Oklahoma’s budget woes could hamper services, groups say: Groups expressed concern Wednesday that a revenue failure for the current fiscal year and large budget hole for the next fiscal year will seriously hamper the state’s ability to provide core services. Officials said the poor revenue outlook is a result of depressed oil prices. Others blamed revenue lost due to the Legislature’s unwillingness to reduce economic incentives that benefit certain groups and industries. Some pointed toward a series of cuts to the income tax [Tulsa World].
Study shows higher teacher pay would ease teacher shortage, boost student outcomes: Evidence of the teacher shortage crisis facing Oklahoma has become overwhelming and undeniable. Since 2008, Oklahoma has cut per pupil state aid funding for public schools by almost one-quarter after inflation, the most of any state in the nation.
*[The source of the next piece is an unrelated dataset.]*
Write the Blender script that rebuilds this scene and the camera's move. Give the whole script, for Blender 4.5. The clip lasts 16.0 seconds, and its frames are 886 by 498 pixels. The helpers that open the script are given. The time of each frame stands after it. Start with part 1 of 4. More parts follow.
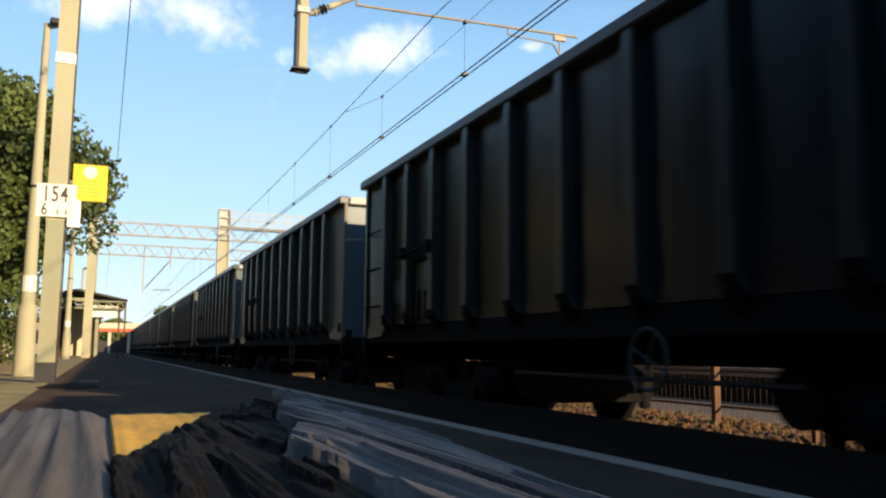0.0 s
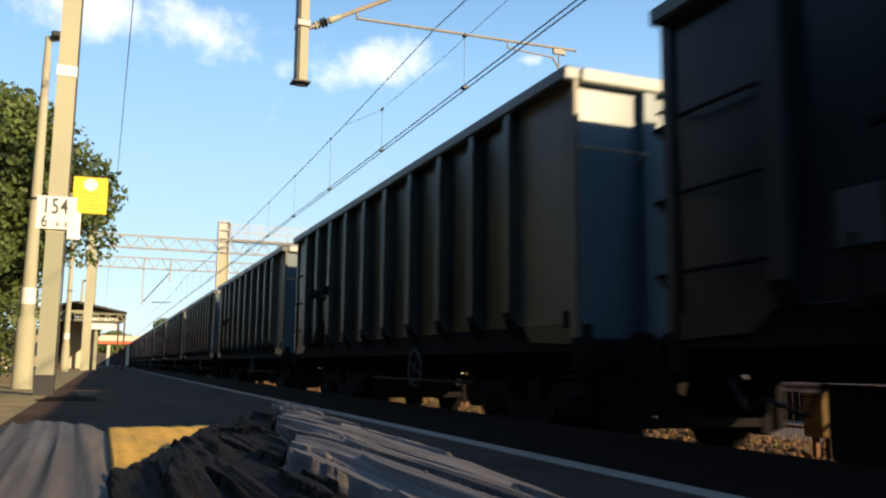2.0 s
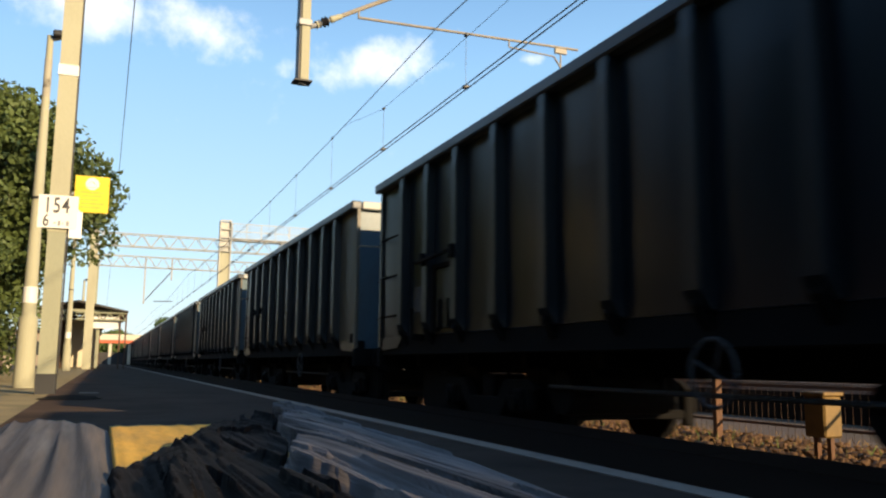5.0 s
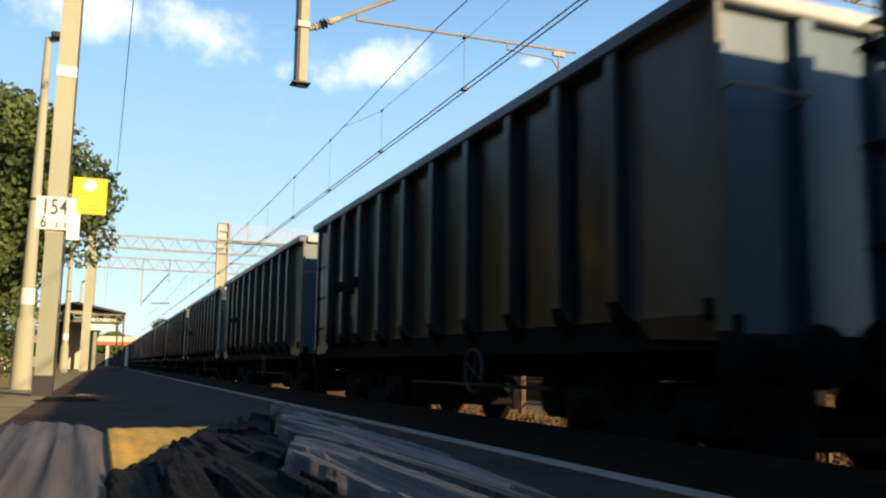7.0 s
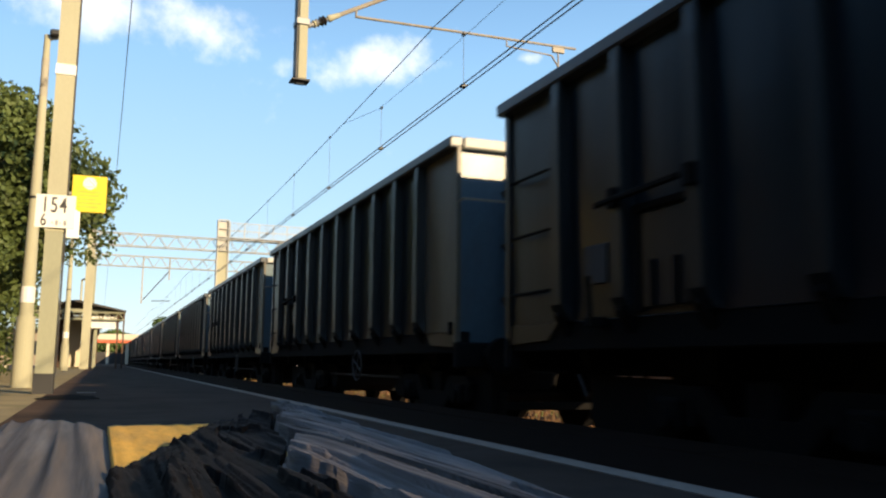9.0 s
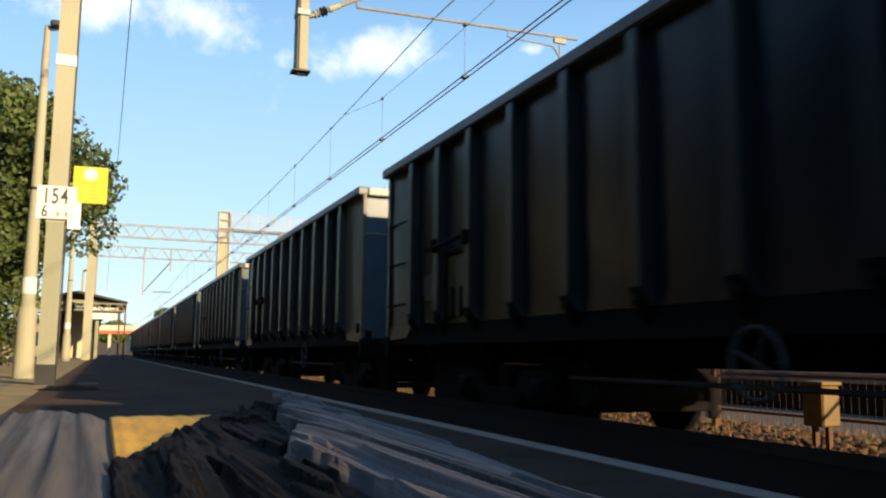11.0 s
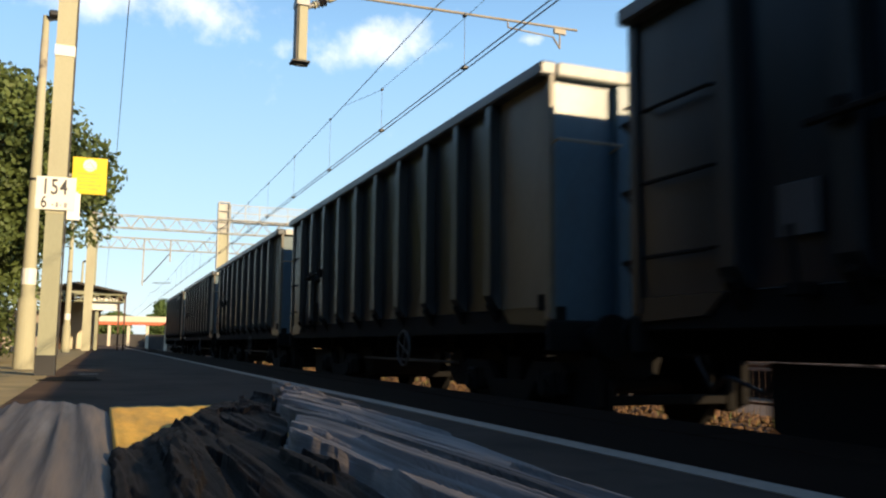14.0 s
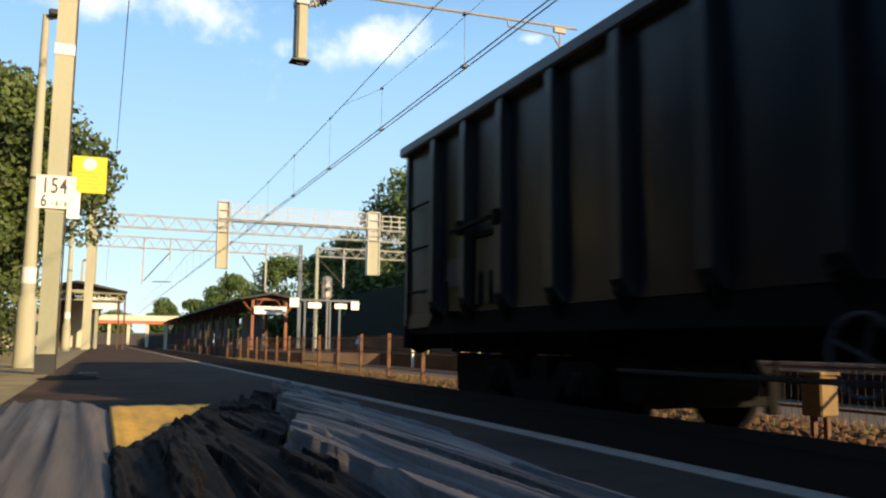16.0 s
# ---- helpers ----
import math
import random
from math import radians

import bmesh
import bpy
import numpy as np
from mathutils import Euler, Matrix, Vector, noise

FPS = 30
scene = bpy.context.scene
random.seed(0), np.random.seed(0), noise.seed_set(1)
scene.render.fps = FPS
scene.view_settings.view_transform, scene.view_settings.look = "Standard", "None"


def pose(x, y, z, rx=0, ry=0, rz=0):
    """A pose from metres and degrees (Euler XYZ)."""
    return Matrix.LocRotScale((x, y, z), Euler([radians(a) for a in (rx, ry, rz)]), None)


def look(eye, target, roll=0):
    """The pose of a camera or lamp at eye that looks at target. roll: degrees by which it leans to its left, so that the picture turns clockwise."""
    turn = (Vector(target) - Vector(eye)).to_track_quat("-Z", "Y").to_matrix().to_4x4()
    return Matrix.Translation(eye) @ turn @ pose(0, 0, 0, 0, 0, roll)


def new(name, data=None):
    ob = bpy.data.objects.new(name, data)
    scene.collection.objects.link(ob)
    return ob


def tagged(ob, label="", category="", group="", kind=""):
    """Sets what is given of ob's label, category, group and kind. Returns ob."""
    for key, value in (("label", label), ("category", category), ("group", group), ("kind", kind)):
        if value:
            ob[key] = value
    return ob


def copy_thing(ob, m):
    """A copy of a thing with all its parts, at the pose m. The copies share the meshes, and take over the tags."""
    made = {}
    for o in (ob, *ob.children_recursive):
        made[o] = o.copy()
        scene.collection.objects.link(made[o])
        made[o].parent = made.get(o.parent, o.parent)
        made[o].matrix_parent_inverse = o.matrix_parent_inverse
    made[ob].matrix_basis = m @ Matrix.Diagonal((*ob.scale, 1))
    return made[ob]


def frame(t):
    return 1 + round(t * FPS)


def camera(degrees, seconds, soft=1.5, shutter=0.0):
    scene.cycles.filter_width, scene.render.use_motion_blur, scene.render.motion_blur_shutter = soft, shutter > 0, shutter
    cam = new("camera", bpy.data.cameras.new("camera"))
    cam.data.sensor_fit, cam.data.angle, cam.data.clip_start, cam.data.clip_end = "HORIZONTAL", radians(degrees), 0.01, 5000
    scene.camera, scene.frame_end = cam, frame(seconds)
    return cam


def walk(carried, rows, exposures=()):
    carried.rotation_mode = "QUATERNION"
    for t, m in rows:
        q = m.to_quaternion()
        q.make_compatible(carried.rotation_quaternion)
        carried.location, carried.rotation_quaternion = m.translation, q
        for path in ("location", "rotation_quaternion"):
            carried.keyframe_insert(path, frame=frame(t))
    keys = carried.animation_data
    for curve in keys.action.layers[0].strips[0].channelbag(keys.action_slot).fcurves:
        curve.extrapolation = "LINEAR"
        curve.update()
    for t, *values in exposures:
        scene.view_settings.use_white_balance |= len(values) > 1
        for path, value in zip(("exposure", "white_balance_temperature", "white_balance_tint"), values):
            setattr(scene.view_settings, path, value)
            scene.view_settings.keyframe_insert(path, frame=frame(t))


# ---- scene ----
cam = camera(55.82, 16.0, soft=2.2, shutter=0.12)

VIEW = [  # seconds, yaw, pitch, roll
    (0.0, -22.012, 7.058, -0.534), (0.5, -22.016, 6.974, -0.662), (1.0, -22.041, 6.642, -0.582),
    (1.5, -22.017, 7.714, -0.564), (2.0, -22.025, 7.920, -0.582), (2.5, -22.045, 7.464, -0.452),
    (3.0, -22.015, 7.615, -0.668), (3.5, -22.008, 7.501, -0.679), (4.0, -22.011, 7.598, -0.604),
    (6.5, -21.834, 8.081, -0.836), (7.0, -22.069, 8.025, -0.716), (7.5, -22.001, 8.675, -0.716),
    (8.0, -22.008, 8.159, -0.777), (8.5, -22.270, 8.051, -0.577), (9.0, -22.075, 7.815, -0.543),
    (11.5, -22.009, 7.053, -0.591), (12.0, -22.020, 6.896, -0.677), (12.5, -21.857, 6.853, -0.680),
    (13.0, -22.103, 6.781, -0.667), (13.5, -22.045, 6.650, -0.640), (14.0, -22.042, 6.607, -0.601),
    (14.5, -22.040, 6.578, -0.585), (15.0, -22.044, 6.506, -0.644), (15.5, -22.036, 6.523, -0.640),
    (16.0, -22.047, 6.530, -0.611)]
EYE = (0.0, 0.0, 0.5)


def view(yaw, pitch, roll):
    y, p = radians(yaw), radians(pitch)
    way = Vector((-math.sin(y) * math.cos(p), math.cos(y) * math.cos(p), math.sin(p)))
    return look(EYE, Vector(EYE) + way, -roll)


walk(cam, [(t, view(a, b, c)) for t, a, b, c in VIEW], exposures=[(0.0, 0.55), (16.0, 0.55)])

# ---- world and sun ----
SUN_FROM = Vector((4.55, -10.0, 3.47)).normalized()
SUN_EL = math.asin(SUN_FROM.z)
SUN_AZ = math.atan2(SUN_FROM.x, SUN_FROM.y)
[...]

The average pay for Oklahoma teachers is now third lowest in the nation and well below that of neighboring states [OK Policy]. This post is the second in a three-part series examining the reasons behind Oklahoma’s teacher shortage and what we can do to fix it; you can read the first post here.
Same foundation that helped OK implement A-F school report cards now involved in system’s revision: Recommendations for revising Oklahoma’s controversial A-F school report card system are set for public release Thursday, but state officials say real change to the system is unlikely in 2016. In a surprise twist, officials at the Oklahoma State Department of Education say Superintendent Hofmeister sought out and is considering the input of the Jeb Bush-founded Foundation for Excellence in Education, which was heavily involved with Oklahoma’s initial implementation of the controversial A-F system, as well as new Tulsa Superintendent Deborah Gist [Tulsa World].
Gratias Deus pro Mississippi: While Oklahoma’s official motto is “Labor omnia vincit,” or “Labor conquers all things,” last week brought another sad reminder of why our unofficial motto seems to be “Gratias Deus pro Mississippi,” or “Thank God for Mississippi.” In a national score card of state health system performance released by the Commonwealth Fund, Oklahoma dropped to 50th place among all the states and the District of Columbia, surpassing only Mississippi [David Blatt / Journal Record].